Once again the story is told through several different viewpoints. There is a straightforward third person narrative, but interweaved is the transcript of the interrogation of Kalteis as well as what appears to be eyewitness and family accounts of the various missing women. Most of the story, however, focuses on one young woman named Katharina Hertl, Kathie, who has traveled from Wolnzach to Munich to look for work. She finds living in a small town boring and doesn't get on well with her parents, but arrives in Munich without a job or even a place to live. She falls in with a distant friend who seems to be involved in questionable activities, though it's never really clear just what they are. The women seem to spend most of their time beer halls where Kathie meets a number of men, one of whom will turn out to be Josef Kalteis.

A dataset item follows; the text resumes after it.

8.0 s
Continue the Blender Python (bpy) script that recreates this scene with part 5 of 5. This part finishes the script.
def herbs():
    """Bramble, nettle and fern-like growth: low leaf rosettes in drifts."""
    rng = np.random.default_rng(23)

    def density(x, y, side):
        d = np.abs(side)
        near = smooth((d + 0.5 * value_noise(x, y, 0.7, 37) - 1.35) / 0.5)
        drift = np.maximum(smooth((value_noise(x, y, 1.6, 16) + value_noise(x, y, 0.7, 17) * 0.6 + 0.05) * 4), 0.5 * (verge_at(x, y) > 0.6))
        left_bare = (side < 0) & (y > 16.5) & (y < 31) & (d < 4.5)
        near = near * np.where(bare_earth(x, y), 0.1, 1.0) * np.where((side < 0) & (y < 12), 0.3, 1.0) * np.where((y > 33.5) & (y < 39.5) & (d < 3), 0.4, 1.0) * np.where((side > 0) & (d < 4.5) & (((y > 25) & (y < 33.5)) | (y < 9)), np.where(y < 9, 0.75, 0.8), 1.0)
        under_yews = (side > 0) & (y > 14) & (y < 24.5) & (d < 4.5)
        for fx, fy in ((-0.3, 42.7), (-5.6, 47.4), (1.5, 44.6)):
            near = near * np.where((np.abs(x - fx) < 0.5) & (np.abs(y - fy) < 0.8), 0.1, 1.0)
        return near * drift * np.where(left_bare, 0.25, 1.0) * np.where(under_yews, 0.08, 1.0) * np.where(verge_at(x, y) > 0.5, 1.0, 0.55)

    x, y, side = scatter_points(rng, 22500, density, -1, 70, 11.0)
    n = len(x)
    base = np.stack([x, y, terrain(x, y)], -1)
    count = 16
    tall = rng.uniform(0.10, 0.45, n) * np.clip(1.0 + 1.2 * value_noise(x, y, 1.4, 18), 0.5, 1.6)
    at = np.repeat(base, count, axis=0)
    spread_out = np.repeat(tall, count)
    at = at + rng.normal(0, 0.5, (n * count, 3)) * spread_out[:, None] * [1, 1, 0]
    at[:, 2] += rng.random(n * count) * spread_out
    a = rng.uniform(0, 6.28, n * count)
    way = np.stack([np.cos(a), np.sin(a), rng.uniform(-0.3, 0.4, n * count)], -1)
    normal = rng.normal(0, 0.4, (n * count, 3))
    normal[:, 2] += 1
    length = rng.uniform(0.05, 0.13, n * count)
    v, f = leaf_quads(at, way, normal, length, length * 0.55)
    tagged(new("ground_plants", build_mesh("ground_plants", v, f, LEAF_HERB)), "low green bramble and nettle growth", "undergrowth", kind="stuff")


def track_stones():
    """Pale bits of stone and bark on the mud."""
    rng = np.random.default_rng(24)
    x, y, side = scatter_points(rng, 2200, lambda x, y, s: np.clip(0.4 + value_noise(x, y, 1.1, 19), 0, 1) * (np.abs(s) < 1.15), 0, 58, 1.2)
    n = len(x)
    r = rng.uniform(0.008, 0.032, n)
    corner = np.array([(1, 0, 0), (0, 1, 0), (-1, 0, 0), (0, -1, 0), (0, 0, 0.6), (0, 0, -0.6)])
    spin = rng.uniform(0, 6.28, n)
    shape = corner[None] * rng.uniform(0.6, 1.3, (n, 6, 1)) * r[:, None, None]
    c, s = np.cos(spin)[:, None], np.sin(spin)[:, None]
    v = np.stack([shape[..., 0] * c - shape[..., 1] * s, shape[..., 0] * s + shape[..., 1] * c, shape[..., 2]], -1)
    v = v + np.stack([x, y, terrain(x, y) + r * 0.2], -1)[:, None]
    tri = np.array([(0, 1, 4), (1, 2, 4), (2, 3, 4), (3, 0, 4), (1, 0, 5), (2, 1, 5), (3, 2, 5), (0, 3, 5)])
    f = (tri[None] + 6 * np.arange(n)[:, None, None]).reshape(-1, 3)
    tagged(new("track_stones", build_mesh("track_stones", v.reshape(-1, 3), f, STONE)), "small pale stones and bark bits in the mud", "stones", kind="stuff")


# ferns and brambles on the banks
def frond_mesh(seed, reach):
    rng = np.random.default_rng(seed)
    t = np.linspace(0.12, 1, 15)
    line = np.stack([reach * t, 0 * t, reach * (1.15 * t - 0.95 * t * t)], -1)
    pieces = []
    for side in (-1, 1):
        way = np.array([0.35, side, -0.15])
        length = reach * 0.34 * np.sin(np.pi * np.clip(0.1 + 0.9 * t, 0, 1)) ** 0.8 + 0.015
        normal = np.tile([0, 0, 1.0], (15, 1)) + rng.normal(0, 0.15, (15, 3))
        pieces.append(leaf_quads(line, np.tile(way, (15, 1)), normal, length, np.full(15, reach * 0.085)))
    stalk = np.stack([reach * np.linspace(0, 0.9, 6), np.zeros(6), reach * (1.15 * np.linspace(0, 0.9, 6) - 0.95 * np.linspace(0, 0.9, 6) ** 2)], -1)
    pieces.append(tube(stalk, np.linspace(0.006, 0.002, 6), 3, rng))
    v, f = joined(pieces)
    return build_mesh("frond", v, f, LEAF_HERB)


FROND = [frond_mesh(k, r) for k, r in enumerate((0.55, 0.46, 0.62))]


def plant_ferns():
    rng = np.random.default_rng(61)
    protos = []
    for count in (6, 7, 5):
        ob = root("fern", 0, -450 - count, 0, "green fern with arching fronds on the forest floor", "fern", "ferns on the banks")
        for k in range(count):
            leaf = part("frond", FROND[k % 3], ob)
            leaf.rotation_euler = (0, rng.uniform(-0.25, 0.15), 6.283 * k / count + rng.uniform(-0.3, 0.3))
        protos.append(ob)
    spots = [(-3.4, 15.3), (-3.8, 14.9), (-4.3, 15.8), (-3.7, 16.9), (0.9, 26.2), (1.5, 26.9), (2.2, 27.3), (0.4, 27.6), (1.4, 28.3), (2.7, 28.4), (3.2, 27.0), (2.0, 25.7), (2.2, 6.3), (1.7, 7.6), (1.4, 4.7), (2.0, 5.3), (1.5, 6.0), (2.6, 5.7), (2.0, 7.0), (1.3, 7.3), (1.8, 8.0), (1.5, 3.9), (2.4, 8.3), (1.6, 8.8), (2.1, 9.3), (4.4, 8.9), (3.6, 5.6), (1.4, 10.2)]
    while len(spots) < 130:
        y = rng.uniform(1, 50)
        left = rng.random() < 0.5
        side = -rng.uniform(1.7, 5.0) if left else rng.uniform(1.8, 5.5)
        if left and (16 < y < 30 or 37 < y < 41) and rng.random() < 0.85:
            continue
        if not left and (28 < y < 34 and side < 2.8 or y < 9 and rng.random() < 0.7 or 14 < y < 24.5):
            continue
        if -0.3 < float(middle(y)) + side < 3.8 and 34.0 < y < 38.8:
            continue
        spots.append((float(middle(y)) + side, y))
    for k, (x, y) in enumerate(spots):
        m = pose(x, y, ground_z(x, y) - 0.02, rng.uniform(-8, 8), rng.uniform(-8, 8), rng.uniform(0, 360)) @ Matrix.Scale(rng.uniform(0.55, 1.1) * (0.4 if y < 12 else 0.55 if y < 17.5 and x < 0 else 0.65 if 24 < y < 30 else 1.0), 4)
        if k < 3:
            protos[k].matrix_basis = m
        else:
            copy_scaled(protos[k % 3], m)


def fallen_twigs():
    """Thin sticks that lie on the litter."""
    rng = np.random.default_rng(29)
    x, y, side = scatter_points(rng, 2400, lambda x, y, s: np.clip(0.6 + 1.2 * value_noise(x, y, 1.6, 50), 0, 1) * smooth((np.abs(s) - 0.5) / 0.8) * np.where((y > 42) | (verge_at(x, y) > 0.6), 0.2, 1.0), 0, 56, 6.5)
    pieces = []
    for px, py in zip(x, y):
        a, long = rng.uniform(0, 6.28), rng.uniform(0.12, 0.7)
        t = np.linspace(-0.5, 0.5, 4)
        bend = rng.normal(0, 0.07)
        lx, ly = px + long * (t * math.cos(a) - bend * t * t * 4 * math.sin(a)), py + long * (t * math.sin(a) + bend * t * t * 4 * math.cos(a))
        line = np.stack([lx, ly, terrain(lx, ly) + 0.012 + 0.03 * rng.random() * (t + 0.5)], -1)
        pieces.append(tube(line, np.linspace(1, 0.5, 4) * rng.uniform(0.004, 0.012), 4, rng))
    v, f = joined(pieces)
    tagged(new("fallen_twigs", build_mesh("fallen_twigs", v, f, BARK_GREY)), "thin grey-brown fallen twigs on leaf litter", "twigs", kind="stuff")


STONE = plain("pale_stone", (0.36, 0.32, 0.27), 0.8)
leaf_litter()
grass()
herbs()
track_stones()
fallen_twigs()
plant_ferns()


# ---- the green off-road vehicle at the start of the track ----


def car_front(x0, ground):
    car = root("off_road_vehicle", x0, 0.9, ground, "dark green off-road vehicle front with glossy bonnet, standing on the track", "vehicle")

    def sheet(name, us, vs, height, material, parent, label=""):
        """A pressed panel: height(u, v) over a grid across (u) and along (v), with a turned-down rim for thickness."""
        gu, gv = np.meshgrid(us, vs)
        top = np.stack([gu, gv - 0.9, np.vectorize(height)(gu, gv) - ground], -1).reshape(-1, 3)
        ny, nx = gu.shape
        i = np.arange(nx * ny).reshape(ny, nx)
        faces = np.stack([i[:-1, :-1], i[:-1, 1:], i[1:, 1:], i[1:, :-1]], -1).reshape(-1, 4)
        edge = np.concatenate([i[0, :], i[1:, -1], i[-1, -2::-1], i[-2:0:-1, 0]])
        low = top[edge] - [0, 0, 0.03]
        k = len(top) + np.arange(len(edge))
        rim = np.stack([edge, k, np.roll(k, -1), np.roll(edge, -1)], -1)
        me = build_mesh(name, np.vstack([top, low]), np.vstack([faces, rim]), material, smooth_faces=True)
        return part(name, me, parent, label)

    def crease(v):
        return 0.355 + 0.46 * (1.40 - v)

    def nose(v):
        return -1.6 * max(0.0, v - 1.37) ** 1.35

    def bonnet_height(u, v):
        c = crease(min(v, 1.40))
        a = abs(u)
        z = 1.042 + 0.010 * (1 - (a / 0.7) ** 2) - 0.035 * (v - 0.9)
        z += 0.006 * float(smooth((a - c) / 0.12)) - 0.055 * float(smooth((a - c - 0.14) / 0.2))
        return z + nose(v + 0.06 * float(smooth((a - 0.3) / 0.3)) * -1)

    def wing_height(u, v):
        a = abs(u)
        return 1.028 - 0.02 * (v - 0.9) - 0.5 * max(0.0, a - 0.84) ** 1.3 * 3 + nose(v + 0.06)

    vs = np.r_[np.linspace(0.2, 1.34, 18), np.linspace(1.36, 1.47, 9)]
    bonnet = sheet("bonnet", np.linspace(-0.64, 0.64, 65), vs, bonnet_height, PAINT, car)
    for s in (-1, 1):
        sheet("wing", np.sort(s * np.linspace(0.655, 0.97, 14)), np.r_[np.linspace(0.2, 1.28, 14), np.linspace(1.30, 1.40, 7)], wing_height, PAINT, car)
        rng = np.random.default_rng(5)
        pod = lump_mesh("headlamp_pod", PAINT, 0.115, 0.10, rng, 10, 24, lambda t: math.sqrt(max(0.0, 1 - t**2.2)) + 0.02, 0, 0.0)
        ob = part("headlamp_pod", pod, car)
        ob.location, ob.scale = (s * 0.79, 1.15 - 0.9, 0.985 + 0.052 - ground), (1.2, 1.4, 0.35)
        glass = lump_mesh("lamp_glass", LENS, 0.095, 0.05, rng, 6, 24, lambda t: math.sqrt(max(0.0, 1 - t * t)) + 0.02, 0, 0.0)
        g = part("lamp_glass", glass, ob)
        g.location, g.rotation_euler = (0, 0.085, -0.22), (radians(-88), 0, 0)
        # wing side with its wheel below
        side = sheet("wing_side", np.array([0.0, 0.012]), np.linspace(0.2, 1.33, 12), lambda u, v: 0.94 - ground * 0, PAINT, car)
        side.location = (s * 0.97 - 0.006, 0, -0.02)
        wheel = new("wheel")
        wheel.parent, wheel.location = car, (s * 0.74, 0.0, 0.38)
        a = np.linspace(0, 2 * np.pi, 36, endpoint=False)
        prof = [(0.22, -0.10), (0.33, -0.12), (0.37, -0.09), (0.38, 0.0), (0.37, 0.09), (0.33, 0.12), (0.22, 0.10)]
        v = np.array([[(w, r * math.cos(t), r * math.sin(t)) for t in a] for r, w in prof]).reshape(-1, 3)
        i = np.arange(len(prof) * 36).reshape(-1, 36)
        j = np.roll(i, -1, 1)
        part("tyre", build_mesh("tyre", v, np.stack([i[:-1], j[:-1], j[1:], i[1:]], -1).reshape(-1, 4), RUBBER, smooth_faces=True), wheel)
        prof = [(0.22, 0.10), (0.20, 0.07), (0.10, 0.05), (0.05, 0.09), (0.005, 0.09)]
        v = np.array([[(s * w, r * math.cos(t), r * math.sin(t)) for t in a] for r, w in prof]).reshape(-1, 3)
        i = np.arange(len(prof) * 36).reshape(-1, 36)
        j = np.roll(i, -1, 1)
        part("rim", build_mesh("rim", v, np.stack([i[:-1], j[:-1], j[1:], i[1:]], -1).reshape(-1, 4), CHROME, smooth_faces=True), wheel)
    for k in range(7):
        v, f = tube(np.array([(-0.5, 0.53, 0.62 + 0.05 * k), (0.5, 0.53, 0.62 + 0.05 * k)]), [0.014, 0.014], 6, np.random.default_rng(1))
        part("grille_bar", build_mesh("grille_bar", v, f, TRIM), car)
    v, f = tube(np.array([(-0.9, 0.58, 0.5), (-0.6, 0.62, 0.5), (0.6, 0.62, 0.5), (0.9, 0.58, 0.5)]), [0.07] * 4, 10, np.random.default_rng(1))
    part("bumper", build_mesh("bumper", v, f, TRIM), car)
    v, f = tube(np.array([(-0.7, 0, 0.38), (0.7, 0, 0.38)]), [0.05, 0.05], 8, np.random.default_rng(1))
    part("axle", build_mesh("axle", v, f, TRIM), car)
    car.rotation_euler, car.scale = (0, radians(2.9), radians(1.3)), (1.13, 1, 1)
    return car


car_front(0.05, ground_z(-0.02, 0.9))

Kathie's story is the fullest and most complete but the murdered women are also given short vignettes. These sections open with an eyewitness account but then switches to a narrative of the crime. There's the suggestion throughout the story that Kalteis has been wrongly accused of the murders, though by story's end there doesn't seem to be much doubt that Kalteis is depraved and guilty of something. In addition the reader gets the perspective of Kalteis's wife, which unsurprisingly doesn't quite match the answers he gives in his interrogation. Friends from childhood the two meet as adults and have a brief romantic liaison which results in a child. Eventually they marry, but he's not what he appears. It's the usual story of a man who beats his wife and then claims to be deeply sorry for his actions, until it happens again, which of course throws everything he has to say about his behavior into question.
And then the murderer, whether it is Kalteis or not, gets to share his thoughts, too. And this is where I began having problems with the story. Often enough an author will allow the reader into the mind of a killer, and it's almost always a terribly uncomfortable place to be. In the case of this story, it's not just uncomfortable but downright disturbing made more so by the fact that the killer also happens to be a serial rapist. Reading his reprehensible thoughts felt gratuitous to me, and had they come earlier in the book I might not have been able to finish reading.

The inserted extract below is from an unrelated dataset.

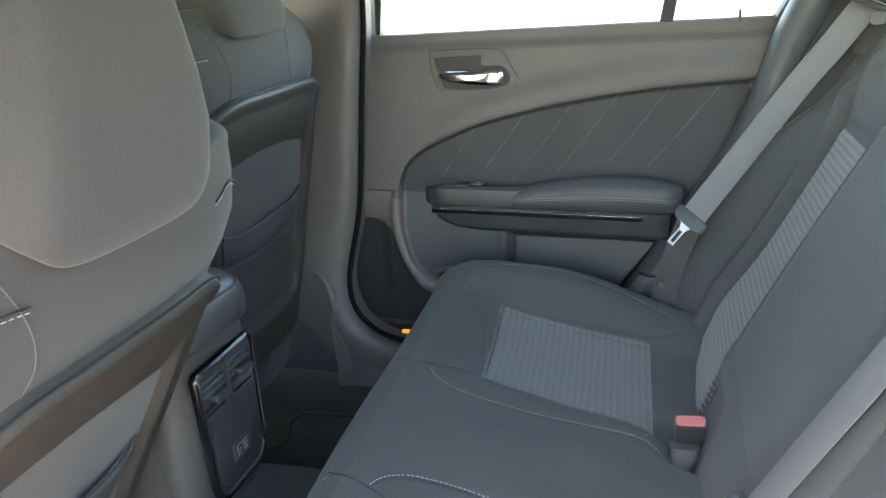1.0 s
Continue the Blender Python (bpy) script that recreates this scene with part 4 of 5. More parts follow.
# ---- seat belts ----
def buckle(name, at, way, side, button, label):
    """Belt buckle: tapered black body with a coloured release button on its end."""
    ob = thing(name, label, "buckle", at=at)
    w, s = Vector(way).normalized(), Vector(side).normalized()
    s = (s - w * s.dot(w)).normalized()
    n = w.cross(s)
    o = Vector(at)
    body = loft([[o + w * t + s * a * k + n * b * k for a, b in oval(0.0220, 0.0125, 5, 24)] for t, k in ((-0.065, 0.82), (-0.03, 0.90), (0.0, 0.98), (0.012, 1.0), (0.0165, 0.97))])
    part("body", body, PLASTIC_SMOOTH, ob)
    part("release_button", loft([[o + w * t + s * a * k + n * (b * k + 0.001) for a, b in oval(0.0205, 0.0085, 5, 24)] for t, k in ((0.012, 1.0), (0.0185, 1.0), (0.0202, 0.93))]), button, ob, "red release button")
    part("stalk", loft([[o + w * t + s * a + n * b for a, b in ((-0.014, -0.003), (0.014, -0.003), (0.014, 0.003), (-0.014, 0.003))] for t in (-0.13, -0.06)]), PLASTIC_SMOOTH, ob)
    return ob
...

I suspect Schenkel is trying to push the limits in this genre, and the spare prose style and multiple viewpoints is somewhat unusual and maybe even a little innovative, but this time around the story felt too thin. I like the set up of the story, the narrative style, but (for me anyway) there just wasn't enough explanation/fleshing out of the story to support the behavior of Kalteis, Kathie and the other women. Part of the reason I like crime novels is the psychological insight into the characters and what motivates them, and how it all reflects on society. I think there was a missed opportunity here to expand more on the period and place, which would have been fascinating to read about.
Unfortunately this story didn't work for me. It mostly left me feeling slimy and in need of a hot shower after being in the mind of a murderer and rapist. I will note, however, that Ice Cold is superbly translated by Anthea Bell, whose work is really exceptional.